1. Feedback – In low‑resolution, mid‑range scenarios, visual cues (e.g., target highlighting, expansion) are more beneficial than auditory or tactile feedback.
2. Push depth – An optimal forward displacement of roughly 6–10 cm (8 cm used in the experiments) balances detection reliability with ergonomic comfort.
3. Target size – Tiles or keys sized around 15–20 cm in motor space provide the best trade‑off between precision and travel distance.
4. Layout geometry – Circular or dual‑circle arrangements align better with natural arm extensions for text entry than dense rectangular grids.
5. Target expansion – Dynamically enlarging a target as the hand approaches mitigates sensor noise and improves both speed and accuracy.

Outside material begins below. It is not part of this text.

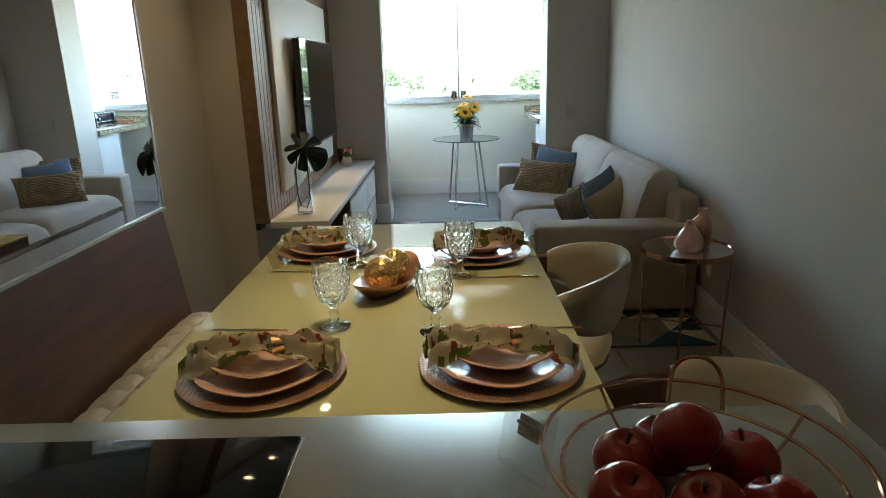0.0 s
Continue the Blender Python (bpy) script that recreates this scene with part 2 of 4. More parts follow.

6. Ergonomics – Keep hand‑to‑shoulder angles within 0–30° and minimize the number of required pushes to reduce fatigue during prolonged TV sessions.

Conclusion
The paper delivers the first comprehensive empirical evaluation of free‑hand gestural interaction for interactive TV, focusing on two ubiquitous tasks: menu navigation and text entry. It demonstrates that, contrary to many mobile touch‑screen studies, additional tactile or audio feedback does not meaningfully enhance performance when the interaction distance is large and the sensor resolution is limited. Instead, careful tuning of push depth, target size, and spatial layout, together with visual expansion techniques, yields substantial gains in speed, accuracy, and user satisfaction. The proposed guidelines are directly applicable to low‑cost 3D camera platforms (Kinect, ASUS Xtion) and can inform the design of future “walk‑up‑and‑use” TV interfaces, as well as other large‑display environments such as digital signage or smart‑room control panels. Future work should explore multi‑user scenarios, hybrid modalities (speech + gesture), and adaptive UI scaling based on real‑time sensor confidence.